Step 1: The R user calls the importFile function
Step 2: The R client tells the cluster to read the data
The thin arrows show control information.
Step 3: The data is returned from HDFS into a distributed H2O Frame
The thin arrows show control information. The thick arrows show data being returned from HDFS. The blocks of data live in the distributed H2O Frame cluster memory.
How R Scripts Call H2O GLM¶
The following diagram shows the different software layers involved when a user runs an R program that starts a GLM on H2O.

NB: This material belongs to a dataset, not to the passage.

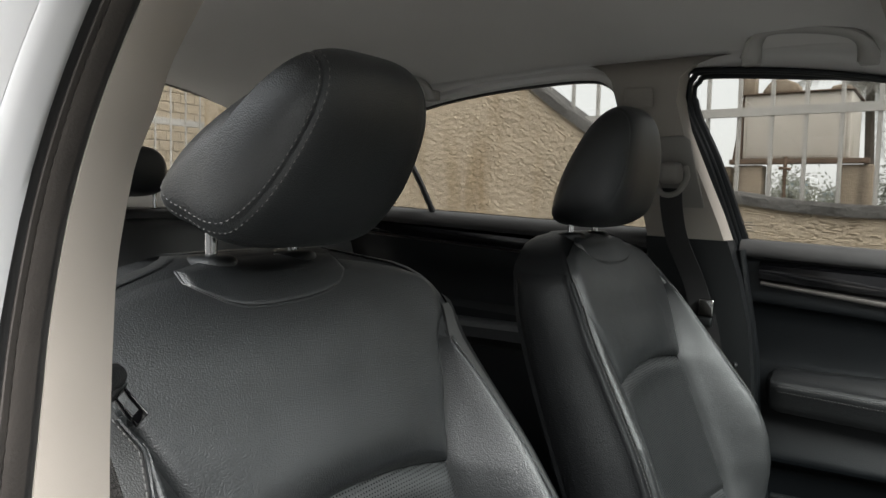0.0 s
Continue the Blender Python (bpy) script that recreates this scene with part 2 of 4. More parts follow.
def thing(name, label, category, base=(0, 0, 0), at=None, group="", kind=""):
    """A thing: an Empty at its base. Its parts are drawn in the same design space as the base."""
    e = new(name)
    e.location = at if at is not None else base
    BASE[e] = Vector(base)
    return tagged(e, label, category, group, kind)


def part(name, bm, mat, parent, label="", smooth=True, kind=""):
    """Links a bmesh as one mesh under a thing or a part."""
    root = parent
    while root not in BASE:
        root = root.parent
    bmesh.ops.translate(bm, vec=-BASE[root], verts=bm.verts)
    bmesh.ops.recalc_face_normals(bm, faces=bm.faces)
    me = bpy.data.meshes.new(name)
    bm.to_mesh(me)
    bm.free()
    me.materials.append(mat)
    if smooth:
        for p in me.polygons:
            p.use_smooth = True
        me.set_sharp_from_angle(angle=radians(40))
    ob = new(name, me)
    ob.parent = parent
    return tagged(ob, label, kind=kind)


def solo(name, bm, mat, label, category, kind="", smooth=True, group=""):
    """A thing that is a single mesh, drawn in world space."""
    bmesh.ops.recalc_face_normals(bm, faces=bm.faces)
    me = bpy.data.meshes.new(name)
    bm.to_mesh(me)
    bm.free()
    me.materials.append(mat)
    if smooth:
        for p in me.polygons:
            p.use_smooth = True
        me.set_sharp_from_angle(angle=radians(40))
    return tagged(new(name, me), label, category, group, kind)


def moved(bm, m):
    """The bmesh, carried to the pose m."""
    bmesh.ops.transform(bm, matrix=m, verts=bm.verts)
    return bm


def tab(x, table):
    """A value from a short table of (x, value), in rising x."""
    return float(np.interp(x, [a for a, _ in table], [b for _, b in table]))


def smooth01(t):
    t = min(1.0, max(0.0, t))
    return t * t * (3 - 2 * t)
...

The left side shows the steps that run the the R process and the right side shows the steps that run in the H2O cluster. The top layer is the TCP/IP network code that enables the two processes to communicate with each other.
The solid line shows an R->H2O request and the dashed line shows the response for that request.
In the R program, the different components are:
the R script itself
the H2O R package
dependent packages (RCurl, rjson, etc.)
the R core runtime
The following diagram shows the R program retrieving the resulting GLM model. (Not shown: the GLM model executing subtasks within H2O and depositing the result into the K/V store or R polling the /3/Jobs URL for the GLM model to complete.)
An end-to-end sequence diagram of the same transaction is below. This gives a different perspective of the R and H2O interactions for the same GLM request and the resulting model.
How R Expressions are Sent to H2O for Evaluation¶
An H2O data frame is represented in R by an S3 object of class H2OFrame.
The S3 object has an id
attribute which is a reference to the big
data object inside H2O.
The H2O R package overloads generic operations like ‘summary’ and ‘+’ for this new H2OFrame class. The R core parser makes callbacks into the H2O R package, and these operations get sent to the H2O cluster over an HTTP connection.
The H2O cluster performs the big data operation (for example, ‘+’ on two columns of a dataset imported into H2O) and returns a reference to the result. This reference is stored in a new H2OFrame S3 object inside R.
Complicated expressions are turned into expression trees and evaluated by the Rapids expression engine in the H2O back-end.